Но вот, довольно торжественно, появилась крупная женщина со своим именем и отчеством, своей повадкой и степенностью, это была жена поэта. И было непонятно, в каких тайниках этой сравнительно небольшой квартиры она могла так долго скрываться и заниматься своими делами, и еще было непонятно, почему она так долго не откликалась, а потом все-таки вот так взяла и появилась.

Мы познакомились. Оказалось, что она только пришла с работы.

Обед был неторопливый, нормальный, и наша беседа продолжалась.

Он говорил о натуральной закуске и ее преимуществах, о борще, о простоте и рациональности питания, и все потому, что мы сидели за столом и было время обеда. Все у него было как-то своевременно и с удовольствием. Без этих рассуждений о пользе и вреде Глазков был бы немножечко не тот, более выдуманный. А он должен быть всегда настоящий. Недаром же он когда-то сказал и написал:

Ищи постоянного, верного, Умеющего приласкать,— Такого, как я, откровенного, Тебе все равно не сыскать!
Ищи деловитого, дельного, Не сбившегося с пути, — Такого, как я, неподдельного, Тебе все равно не найти!

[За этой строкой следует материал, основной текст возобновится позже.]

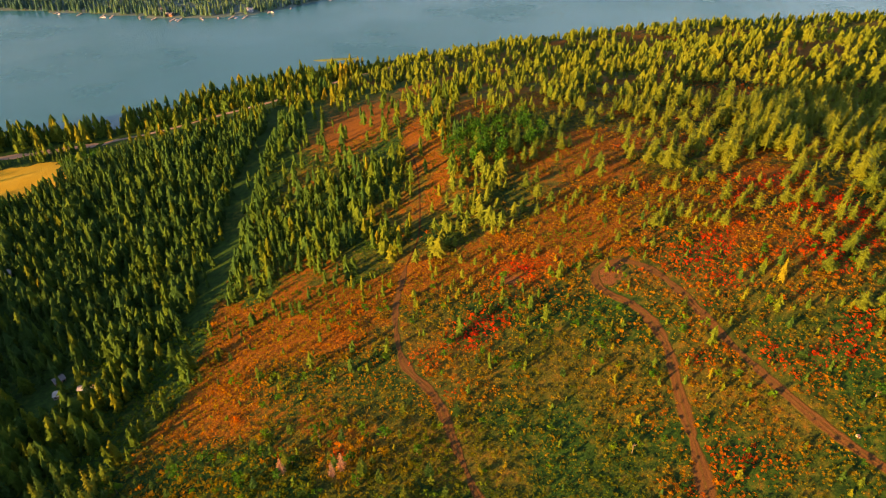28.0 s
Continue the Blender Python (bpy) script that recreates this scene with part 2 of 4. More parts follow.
FAR_SHORE = [(-4600, 1750), (-1200, 1620), (-733, 1576), (-635, 1561), (-442, 1523), (-332, 1537), (-279, 1579), (-197, 1658), (-111, 1697), (3, 1752), (78, 1760), (250, 1748),
             (275, 1790), (300, 1872), (414, 1956), (515, 1998), (764, 1990), (953, 1965), (4600, 1900)]
# ridge out of view to the west, its heights set to shade the slope
SHADE_CREST_AT = (-480, -250, -216, -192, -168, -144, -120, -96, -72, -48, -24, 0, 24, 48, 72, 96, 120, 168, 216, 240, 264, 288, 312, 336, 360, 384, 408, 450, 480, 520, 560, 630, 685, 720, 745, 800, 840)
SHADE_CREST = (264, 266, 259, 258, 246, 240, 230, 224, 211, 201, 200, 197, 188, 186, 174, 169, 162, 158, 157, 156, 154, 146, 146, 141, 132, 124, 117, 112, 104, 99, 78, 66, 61, 40, 34, 8, -40)
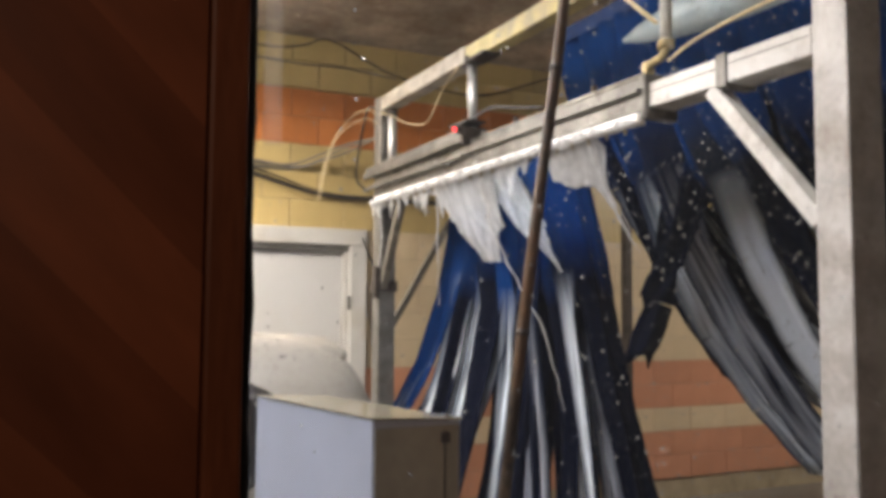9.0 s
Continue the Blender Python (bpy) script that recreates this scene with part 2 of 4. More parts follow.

И вот каким-то вполне естественным путем наша беседа от трапезы воспарила к материям не менее высоким и, может быть, даже вполне возвышенным. Мы говорили о Горчичном Зерне, самом маленьком из зерен, а из него вырастает самое большое дерево — тоже Горчичное, но какое могучее, больше всех других. И о любимом Глазковым Омаре Хайяме, что говорил, говорил о вине, но о вине мира иного. А Фицджеральд, первый исследователь творчества Омара Хайяма на Западе, совершенно его не понял, потому что тот говорил совсем не о том вине, что налито в кувшин или стоит на полке в лавке, Хайям говорил о божественном вине — это был некий суфийский символ. Недаром в «Книге книг» сказано: «Пьяны этим миром». Опьянение миром — это не такое уж плохое опьянение. И вовсе не зазорное…

Вы когда-нибудь обращали внимание на то, как смотрит на мир и на вас младенец из колыбели?.. Он смотрит нефокусированным взглядом, кажется, что он смотрит в бесконечность — так оно и есть. Это не значит, что он вас не видит — видит. Видит он вас, но сквозь бесконечность пространства. Или он видит вас плюс бесконечность пространства. Вот так же смотрел на окружающий и теснящийся вокруг него мир поэт Глазков. И на собеседника он смотрел так же.

Некогда английский писатель и жизнелюб Гилберт Кит Честертон написал:

«Дети серьезны, потому что дивятся миру, и в удивлении этом нет мистики, но много здравого смысла. Детская прелесть кроется в том, что с каждым ребенком все обновляется и мир заново предстает на суд человеческий».